But as dollars have tightened, a funny thing happened: many of those packaged apps starting getting a lot better. And vendors including SAP and Oracle even tried crafting their on best-of-breed applications via unbridled acquisitions. (OK, many of them resembled Dr. Frankenstein's best of breed, but it's the thought that counts.)
New stats coming from research at RISNews.com are suggesting that, as suspected, homegrown packages are losing their home and roll-your-own are being rolled out the door. (No more. I promise.) IT execs saying that their "preferred IT deployment philosophy" is "deploying packaged applications with few modifications" came in at 53.8 percent, almost twice as popular an answer as "best of breed" at 28.8 percent. Even though RISNews has seen that trend for years, the difference had never been so stark. While the packaged response has been right around today's 53.8 percent figure for years (ranging no farther than from the low- to mid-50s), best-of-breed has suddenly plummeted. It was at 46 percent in 2006, 45 percent in 2007 and 47 percent in 2008, before plunging to 28.8 percent this year, said RIS News Editor-in-Chief Joe Skorupa.

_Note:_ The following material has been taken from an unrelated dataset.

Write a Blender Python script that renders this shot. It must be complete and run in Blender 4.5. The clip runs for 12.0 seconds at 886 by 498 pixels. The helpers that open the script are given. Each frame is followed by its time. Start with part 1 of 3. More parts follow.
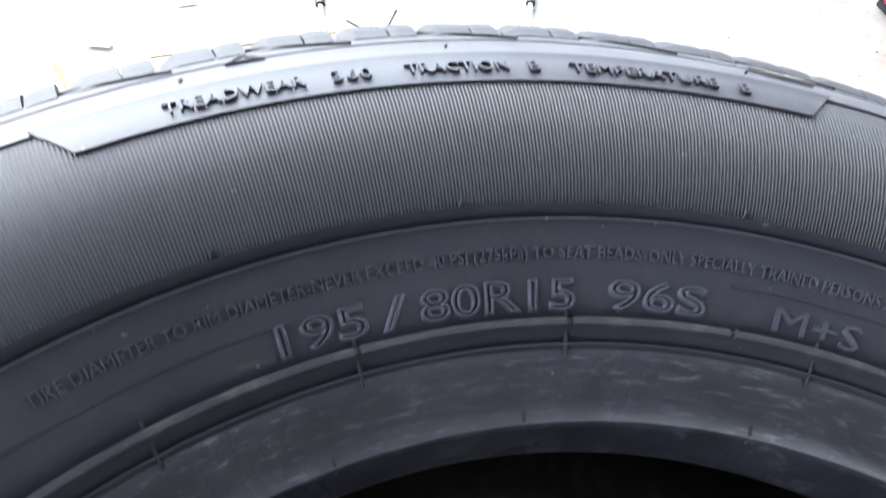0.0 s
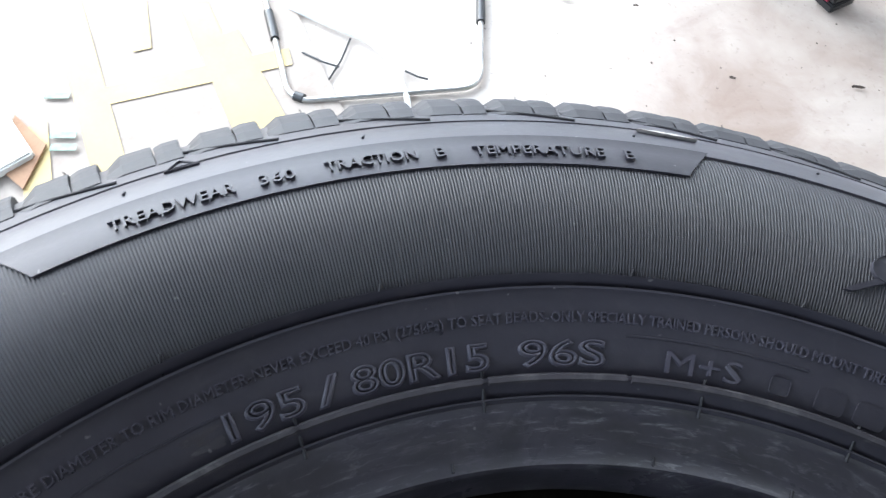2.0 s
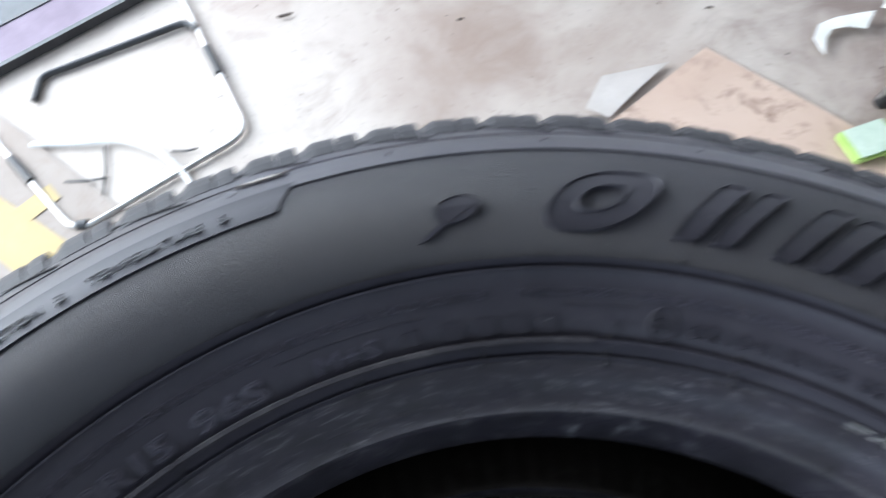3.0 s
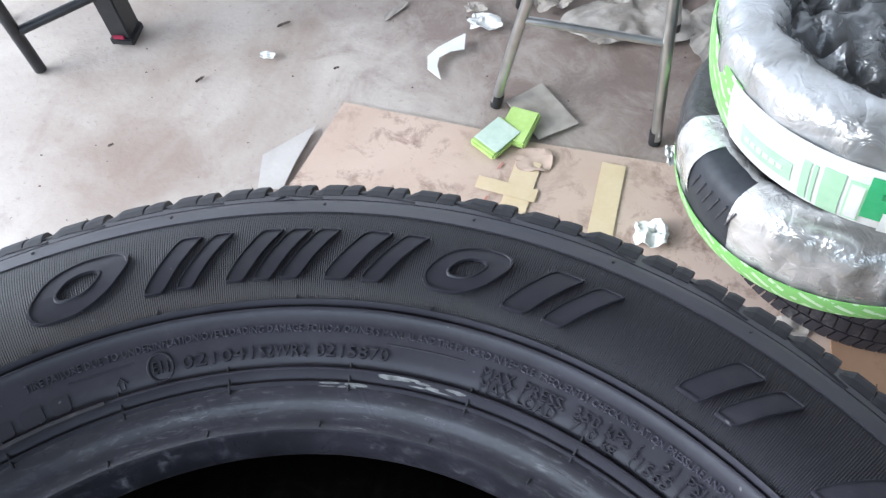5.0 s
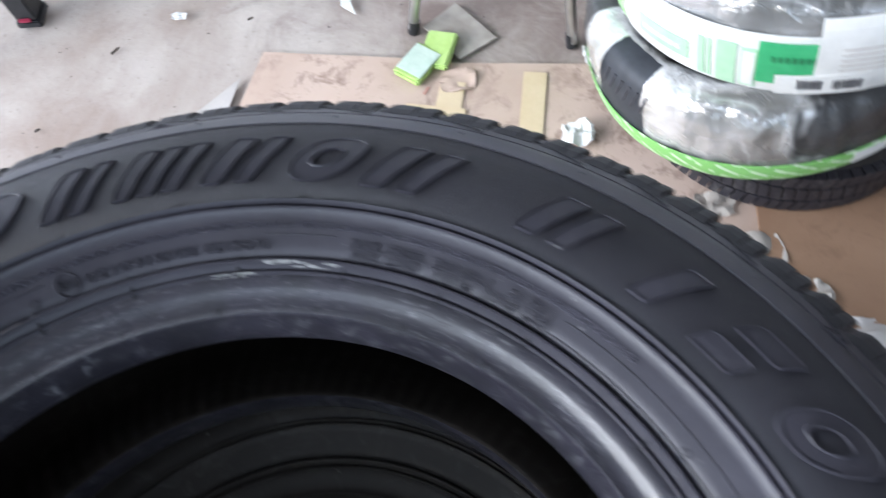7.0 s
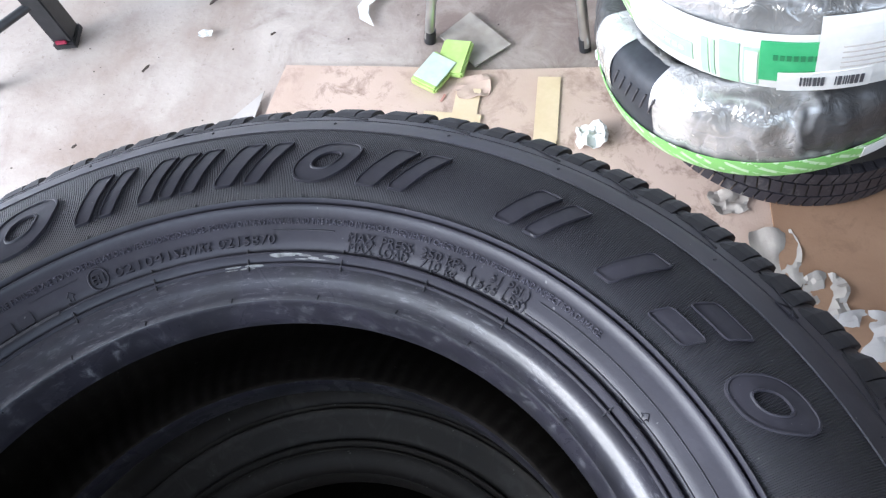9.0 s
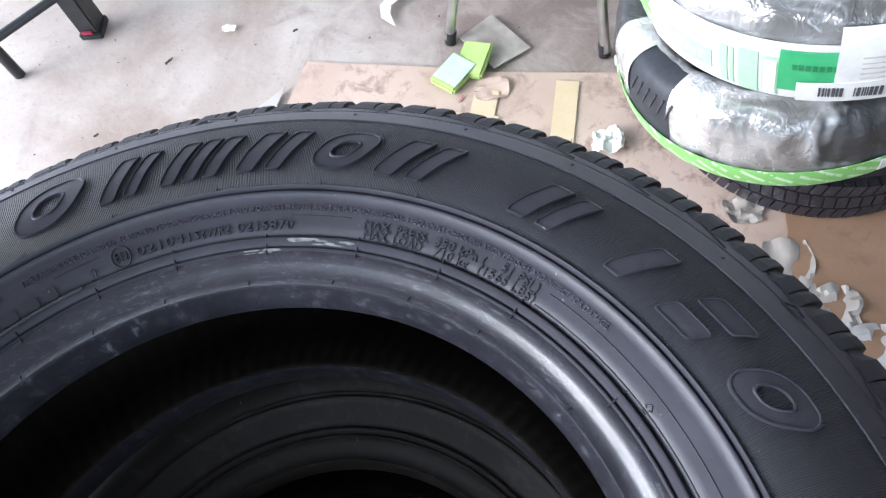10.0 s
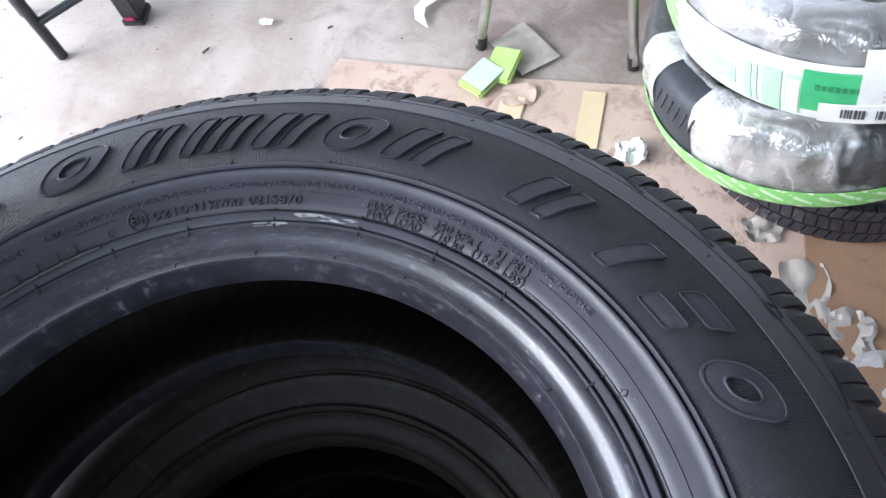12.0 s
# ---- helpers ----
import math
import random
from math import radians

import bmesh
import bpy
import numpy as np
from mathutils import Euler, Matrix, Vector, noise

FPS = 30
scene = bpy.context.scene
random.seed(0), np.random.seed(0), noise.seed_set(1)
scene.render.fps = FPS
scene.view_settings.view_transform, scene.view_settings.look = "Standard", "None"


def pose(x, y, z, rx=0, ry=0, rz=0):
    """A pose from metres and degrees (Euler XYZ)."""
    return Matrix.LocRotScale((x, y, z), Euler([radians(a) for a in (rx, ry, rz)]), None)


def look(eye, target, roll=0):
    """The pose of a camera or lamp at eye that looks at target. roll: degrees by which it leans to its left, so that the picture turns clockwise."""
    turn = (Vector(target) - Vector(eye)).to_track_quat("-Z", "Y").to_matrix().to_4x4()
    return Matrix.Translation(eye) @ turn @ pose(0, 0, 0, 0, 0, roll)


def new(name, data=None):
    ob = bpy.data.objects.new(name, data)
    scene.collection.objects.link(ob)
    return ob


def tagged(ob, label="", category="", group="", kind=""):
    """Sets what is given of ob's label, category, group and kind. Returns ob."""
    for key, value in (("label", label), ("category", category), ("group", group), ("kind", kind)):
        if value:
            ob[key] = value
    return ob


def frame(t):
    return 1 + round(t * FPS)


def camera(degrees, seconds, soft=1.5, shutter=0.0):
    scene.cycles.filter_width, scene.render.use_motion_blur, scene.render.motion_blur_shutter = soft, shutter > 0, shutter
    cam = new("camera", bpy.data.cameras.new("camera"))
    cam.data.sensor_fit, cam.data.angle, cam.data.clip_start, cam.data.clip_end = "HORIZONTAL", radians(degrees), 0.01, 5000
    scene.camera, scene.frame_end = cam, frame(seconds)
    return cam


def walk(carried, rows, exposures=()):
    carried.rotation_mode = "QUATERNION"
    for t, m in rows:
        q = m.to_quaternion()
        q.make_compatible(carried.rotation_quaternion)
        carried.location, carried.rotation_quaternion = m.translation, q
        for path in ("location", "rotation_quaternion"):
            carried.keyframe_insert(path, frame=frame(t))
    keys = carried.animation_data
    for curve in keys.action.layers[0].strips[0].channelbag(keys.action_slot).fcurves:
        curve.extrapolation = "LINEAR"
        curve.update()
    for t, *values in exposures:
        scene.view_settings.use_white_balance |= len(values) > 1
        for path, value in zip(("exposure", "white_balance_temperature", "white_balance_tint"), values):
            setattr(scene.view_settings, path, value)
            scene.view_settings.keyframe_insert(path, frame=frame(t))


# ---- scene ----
cam = camera(63.55, 12.0, soft=1.3, shutter=0.5)
# seconds, eye (metres), yaw to the left from +y, pitch up, roll (degrees)
ROWS = [
    (0.0, -0.1472, 0.0104, 1.0199, 67.43, -61.46, 0.48),
    (0.5, -0.1553, 0.0168, 1.0378, 67.31, -60.60, -0.68),
    (1.0, -0.1558, 0.0195, 1.0452, 66.55, -60.57, -0.61),
    (1.5, -0.1480, 0.0255, 1.0438, 64.96, -61.15, -1.09),
    (2.0, -0.1448, 0.0284, 1.0508, 64.19, -60.80, -1.59),
    (2.5, -0.1311, 0.0483, 1.0542, 51.60, -62.56, -8.71),
    (2.8, -0.1000, 0.0750, 1.0784, 49.97, -62.79, -14.42),
    (3.0, -0.0797, 0.0945, 1.0853, 45.61, -62.22, -13.29),
    (3.5, -0.0157, 0.1394, 1.1284, 23.41, -57.17, -2.82),
    (3.6, -0.0070, 0.1364, 1.1313, 21.35, -56.51, -3.48),
    (5.3, 0.0572, 0.0996, 1.1223, 7.95, -59.09, -2.16),
    (5.5, 0.0584, 0.0989, 1.1242, 8.38, -59.11, -2.79),
    (6.0, 0.0586, 0.0952, 1.1192, 8.26, -59.71, -2.25),
    (6.5, 0.0658, 0.0869, 1.1223, 4.03, -61.33, -1.26),
    (7.0, 0.1089, 0.0562, 1.1416, 4.98, -63.64, -8.48),
    (7.2, 0.1393, 0.0438, 1.1341, 4.20, -64.12, -9.52),
    (8.8, 0.1306, 0.0291, 1.1708, 9.84, -62.56, -13.77),
    (9.0, 0.1326, 0.0313, 1.1685, 10.05, -62.61, -14.12),
    (9.5, 0.1300, 0.0256, 1.1703, 11.37, -62.68, -14.21),
    (10.0, 0.1327, 0.0211, 1.1727, 12.10, -62.12, -13.96),
    (10.5, 0.1410, 0.0178, 1.1747, 12.38, -61.77, -13.86),
    (11.0, 0.1427, 0.0135, 1.1739, 13.35, -61.78, -14.21),
    (11.5, 0.1484, 0.0114, 1.1742, 13.78, -61.71, -14.38),
    (12.0, 0.1496, 0.0017, 1.1795, 15.89, -61.11, -13.60),
]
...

"CIOs have come to realize they do not want to be in the software platform development business. Today's retail ERP applications are so complex that even Wal-Mart with thousands of developers is increasingly turning to packaged applications and suites. This problem is most acute with ERP apps, but it parallels many other application categories as well, including price optimization and supply chain execution," Skorupa said. "These apps have matured and become proven to the point where retailers cannot build them as well at any price. Best of breed isn't dead, because there are still many good packaged point solutions that are built on open standards that retailers can and should deploy in a best of breed way, say task management and planogramming, for example. But what is clearly dying is building home-grown applications. It will never die out completely to solve problems associated with small, niche services, but it is dying out very quickly for anything on the enterprise-class level."

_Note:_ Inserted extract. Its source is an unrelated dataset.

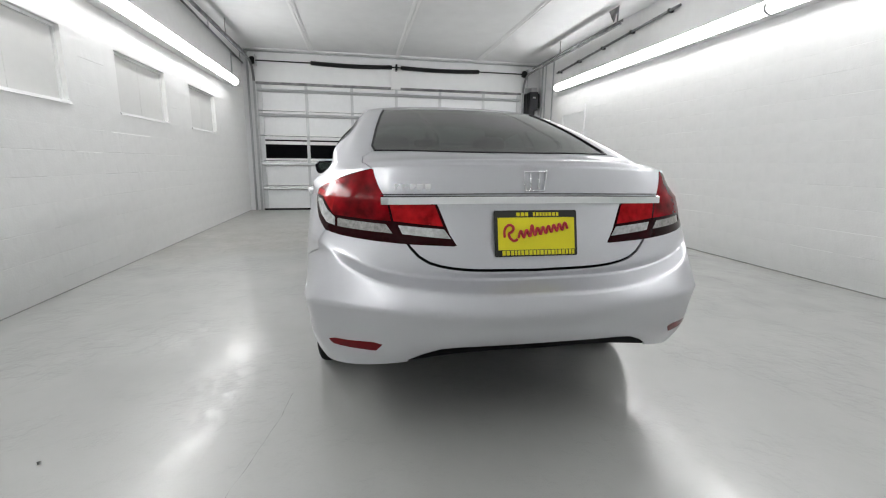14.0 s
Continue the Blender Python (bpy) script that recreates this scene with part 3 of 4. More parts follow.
def cut_half(left):
    """One half of the skin, cut along all outlines. Returns it with a region name for each face."""
    g = body_grid()
    bm = bmesh.new()
    vs = [[bm.verts.new(p) for p in row] for row in g]
    for a, b in zip(vs, vs[1:]):
        for k in range(NU - 1):
            bm.faces.new((a[k], b[k], b[k + 1], a[k + 1]))
    bmesh.ops.remove_doubles(bm, verts=bm.verts, dist=1e-4)
    bmesh.ops.recalc_face_normals(bm, faces=bm.faces)
    if sum(f.normal.y * f.calc_area() for f in bm.faces) > 0:
        bmesh.ops.reverse_faces(bm, faces=bm.faces)
    bm.normal_update()
    seams = SEAMS + ([(SIDE, FUEL + FUEL[:1], 0.0018)] if left else [])
    for view, poly in [o[1:] for o in OUTLINES] + [(LAMPF, z) for z in LAMP_ZONES.values()]:
        cut_outline(bm, view, poly)
    for view, line, w in seams:
        cut_outline(bm, view, line, False, w)
    bm.normal_update()
    layer = bm.faces.layers.int.new("region")
    names = ["body", "seam"]
    for f in bm.faces:
        c, n = f.calc_center_median(), f.normal
        got = "body"
        for name, view, poly in OUTLINES:
            if view.ok(c, n) and inside(poly, *view.of(c)):
                got = name
                break
        else:
            for view, line, w in seams:
                if view.ok(c, n) and away(line, *view.of(c)) < w * 1.02:
                    got = "seam"
                    break
        if got not in names:
            names.append(got)
        f[layer] = names.index(got)
    # panels between the seams
    seeds = {"hood": (1.6, -.2, .89), "front_bumper": (2.1, -.5, .45), "front_door": (.3, -.87, .6), "rear_door": (-.6, -.88, .6), "trunk_lid": (-2.16, -.1, .85), "rear_bumper": (-2.25, -.45, .5), "fuel_door": (-1.49, -.84, .905)}
    free = {f for f in bm.faces if f[layer] == 0}
    while free:
        first = free.pop()
        group, stack = [first], [first]
        while stack:
            f = stack.pop()
            for e in f.edges:
                for o in e.link_faces:
                    if o in free:
                        free.discard(o)
                        group.append(o)
                        stack.append(o)
        name = "body"
        if len(group) < 9000:
            for key, p in seeds.items():
                if min((f.calc_center_median() - Vector(p)).length for f in group) < 0.06:
                    name = key
                    break
        if name not in names:
            names.append(name)
        for f in group:
            f[layer] = names.index(name)
    return bm, layer, names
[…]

That's all true, but it's only part of the issue. The extraordinary resources needed to create and maintain those apps is simply too expensive today. Plus, CFOs are becoming more savvy to the proprietary lock-in element of homegrown or highly customized packages, where the programmers who created them become indispensible. It's always convenient to let the creators of customization manage it, until they leave (or, much worse, threaten to leave) and then IT management has to pay the price for that homegrown convenience. Say what you will about Oracle and SAP, but they'll always be there to pick your pocket. The "pick your pocket" part is frustrating, but the "will always be there" part is often ignored until you remember what the homegrown repairs involved.

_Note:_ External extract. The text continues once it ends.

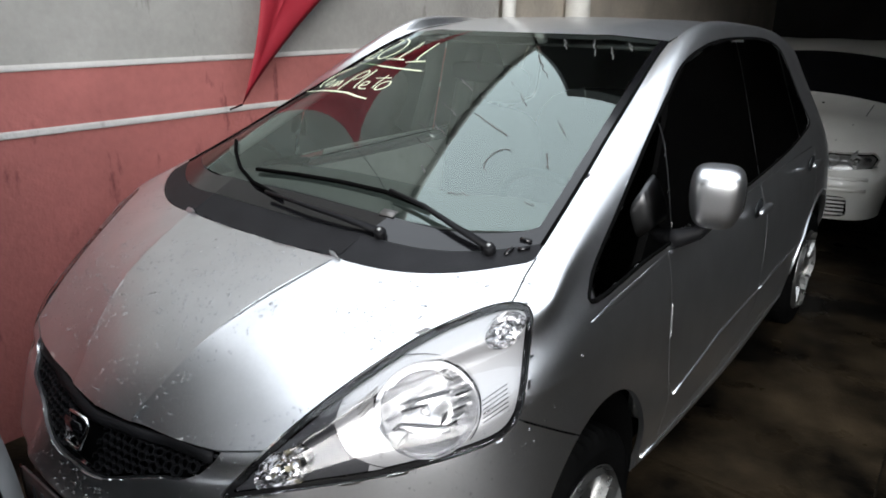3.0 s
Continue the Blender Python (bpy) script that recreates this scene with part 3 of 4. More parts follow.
def headlight(tag, sign):
    top = tagged(new("headlight"), "")
    top.parent = car
    flip = np.array([sign, 1, 1])
    inner = panel(bm_skin, {tag}, TAG, 0.001, 0.0)
    lay = inner.faces.layers.int["tag"]

    def uv(co):
        q = co * flip
        return np.stack([q @ LU, q @ LV], 1)

    # zones on a bezel that lies 12 mm under the lens
    cut(inner, lambda co, no: sdf(LAMP, uv(co)) + 0.011, 101, lay, (tag,))
    cut(inner, lambda co, no: (turned(uv(co), RING_UV, radians(14), 0.142, 0.108) - 1) * 0.12, 102, lay, (101,))
    cut(inner, lambda co, no: (turned(uv(co), BOWL_UV, radians(12), 0.100, 0.093) - 1) * 0.1, 103, lay, (102,))
    cut(inner, lambda co, no: (turned(uv(co), SIG_UV, radians(25), 0.062, 0.037) - 1) * 0.04, 104, lay, (101,))
    cut(inner, lambda co, no: (turned(uv(co), TOP_UV, radians(35), 0.049, 0.031) - 1) * 0.04, 105, lay, (101,))
    cut(inner, lambda co, no: (uv(co) - np.array(BOWL_UV)) @ np.array([1.0, -0.25]) + 0.085, 106, lay, (101,))
    lens = obj("lens", panel(bm_skin, {tag}, TAG, 0.003, 0.0), M_LENS, top, "clear plastic lens with rain drops")
    lens.visible_shadow = False
    for tags, name, material, depth, label in (({tag}, "gasket", M_PLASTIC, 0.002, "black lamp edge"), ({101}, "bezel", M_LAMP_SILVER, 0.008, "satin silver bezel"),
                                               ({106}, "inner_panel", M_LAMP_GREY, 0.010, "dark grey inner panel"), ({102}, "bowl_ring", M_LAMP_SILVER, 0.012, "bright bowl surround")):
        piece = panel(inner, tags, lay, 0.0, 0.0)
        obj(name, offset_copy(piece, depth), material, top, label)
        piece.free()
    # bowls, facing along the lamp's normal
    for (cu, cv), a, b, ang, deep, name in ((BOWL_UV, 0.101, 0.094, 12, 0.046, "reflector_bowl"), (SIG_UV, 0.063, 0.038, 25, 0.03, "signal_bowl"), (TOP_UV, 0.050, 0.032, 35, 0.022, "side_bowl")):
        c, n = lamp_place(cu, cv, 0.012)
        u, v = Vector(LU), Vector(LV)
        u = (u - n * u.dot(n)).normalized()
        v = n.cross(u)
        main = name == "reflector_bowl"
        steps, seg = (36, 128) if main else (7, 22)
        bm = bmesh.new()
        rings = []
        for i in range(steps + 1):
            r = 1 - i / steps
            row = []
            for k in range(seg):
                th = 2 * math.pi * (k + (0 if main else 0.5 * (i % 2))) / seg
                x, y = r * math.cos(th), r * math.sin(th)
                if main:
                    # three stepped fields, flutes along the outer side, a dished rim
                    d = deep * (1 - r * r)
                    d -= 0.011 * (y - 0.10 - 0.16 * x > 0) + 0.008 * (y - 0.62 - 0.1 * x > 0) - 0.006 * (y + 0.38 + 0.25 * x * x < 0)
                    if x > 0.50 and r < 0.96:
                        d += 0.005 * abs(math.sin(15 * y))
                    d = max(d, 0) * min(1, (1 - r) / 0.10)
                else:
                    d = deep * (1 - r * r) * (1 + (0.16 if (k // 2 + i) % 2 and 0.15 < r < 0.95 else 0))
                ca, sa = math.cos(radians(ang)), math.sin(radians(ang))
                p = c + u * (a * x * ca - b * y * sa) + v * (a * x * sa + b * y * ca) - n * d
                row.append(bm.verts.new((p.x * sign, p.y, p.z)))
            rings.append(row)
        for r0, r1 in zip(rings, rings[1:]):
            for k in range(seg):
                bm.faces.new((r0[k], r0[(k + 1) % seg], r1[(k + 1) % seg], r1[k]))
        bmesh.ops.recalc_face_normals(bm, faces=bm.faces[:])
        bowl = obj(name, bm, M_BOWL if main else M_REFLECTOR, top, "bright stepped reflector" if main else "faceted chrome reflector", smooth=False)
        tip = c - n * deep * 0.95
        cap = tip + n * deep * 0.75

        def flat_bar(line, width, lift, material, part_name, owner, label=""):
            pts = [c + u * du + v * dv - n * lift for du, dv in line]
            obj(part_name, strip([(p.x * sign, p.y, p.z) for p in pts], width, 0.003, [(n.x * sign, n.y, n.z)] * len(pts)), material, owner, label)

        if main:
            # grey and black bars stand for dark reflections in the bowl's steps and flutes
            flat_bar([(-.074, .006), (-.040, .014), (.0, .022), (.040, .032), (.072, .038)], [.004, .008, .008, .010, .005], .024, M_LAMP_GREY, "step_reflection", bowl, "grey bar for the dark reflection along a step")
            flat_bar([(-.080, -.010), (-.040, .000), (.004, .010)], [.003, .007, .004], .026, M_PLASTIC, "step_reflection", bowl, "dark bar for the reflection under a step edge")
            flat_bar([(-.074, -.064), (-.066, -.038), (-.050, -.026), (-.010, -.031), (.035, -.036), (.060, -.031)], [.006, .010, .006, .009, .008, .004], .022, M_LAMP_GREY, "step_reflection", bowl, "grey arched bar for the dark reflection of the lower step")
            flat_bar([(-.060, -.070), (-.046, -.058), (-.038, -.044)], [.004, .012, .004], .014, M_ALLOY, "step_reflection", bowl)
            flat_bar([(-.040, .070), (.0, .074), (.036, .066), (.058, .050)], [.003, .007, .009, .005], .012, M_ALLOY, "step_reflection", bowl, "grey bar for the dark reflection of the upper step")
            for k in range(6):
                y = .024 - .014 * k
                flat_bar([(.056 - .0012 * k * k, y - .002), (.068 - .001 * k * k, y + .003), (.084 - .0016 * k * k, y + .008)], [.003, .0075, .004], .012, M_LAMP_GREY if k % 2 else M_PLASTIC, "flute_reflection", bowl)
            flat_bar([(.026, -.032), (.034, -.018), (.040, -.006)], [.003, .010, .003], .018, M_PLASTIC, "flute_reflection", bowl)
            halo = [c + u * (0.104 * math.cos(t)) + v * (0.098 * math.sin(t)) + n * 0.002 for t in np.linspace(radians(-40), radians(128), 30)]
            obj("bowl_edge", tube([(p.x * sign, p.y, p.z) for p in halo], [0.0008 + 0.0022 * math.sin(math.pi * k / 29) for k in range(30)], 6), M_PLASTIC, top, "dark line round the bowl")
        obj("bulb", tube([(q.x * sign, q.y, q.z) for q in (tip, tip + n * deep * .4, cap)], [0.007, 0.009, 0.004] if main else [0.004, 0.006, 0.003], 10), M_CHROME if main or name == "side_bowl" else M_AMBER, bowl, "" if main else "pale amber bulb")
    # ribs moulded on the bezel
    for (du, dv), count, half, material in (((0.134, 0.024), 6, 0.026, M_LAMP_GREY), ((-0.112, 0.030), 5, 0.018, M_ALLOY)):
        for k in range(count):
            pts, ns = [], []
            for t in np.linspace(-1, 1, 5):
                p, n = lamp_place(BOWL_UV[0] + du + half * t, BOWL_UV[1] + dv - 0.0085 * k + 0.015 * t, 0.0085)
                pts.append((p.x * sign, p.y, p.z))
                ns.append((n.x * sign, n.y, n.z))
            obj("rib", strip(pts, 0.0022, 0.002, ns), material, top)
    inner.free()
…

Of course, vendors can go away, too. (There was a time that businesses assumed GM would be around forever. No one's making that assumption today.) But at least they leave behind a massive installed base, who can either help each other or they'll be worth enough money that some ISV will make it their business to take care of them as a group.
If the economic troubles go away in 2010 as some predict, will the roll your own numbers go back up? Not a chance, unless CIOs have very short memories. In other words, of course they will.